- Born: December 22, 1790 Germantown, Pennsylvania
- Died: March 1, 1870 (aged 79) Philadelphia, Pennsylvania
- Occupation(s): Printer and publisher
- Notable work: Introduced the power printing press in Philadelphia
- Spouse: Belina Farren (m. 1828)
- Parent(s): Jacob and Mary (Nagless) Ashmead

= Isaac Ashmead =

Printer in Philadelphia, Pennsylvania

Isaac Ashmead (December 22, 1790 – March 1, 1870) was a printer in Philadelphia, Pennsylvania.

He was born in Germantown to Jacob and Mary (Nagless) Ashmead, part of a family which settled in Philadelphia at the start of the Pennsylvania colony. His father had served in the American Revolution, and Isaac Ashmead later served in the War of 1812.

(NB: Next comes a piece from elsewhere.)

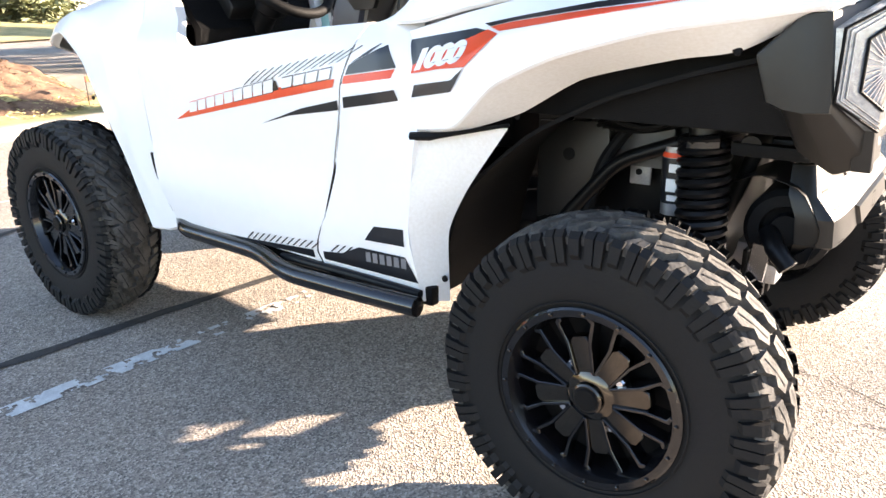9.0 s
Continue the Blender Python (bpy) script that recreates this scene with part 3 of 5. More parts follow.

William Bradford, a Philadelphia printer, taught him the art of printing. In 1821 he opened his own printing business, one which he owned and operated until his death. Ashmead soon became a pioneer in his field by introducing the powren er printing press in Philadelphia, the composition roller and the hydraulic press for smooth-pressing wet sheets. He also managed the Philadelphia Institute for Apprentices, helped establish evening schools and was active in religious services. However, he was primarily noted for founding and printing for the Sunday and Adult School Union, the predecessor to the commonly known American Sunday School Union in the United States.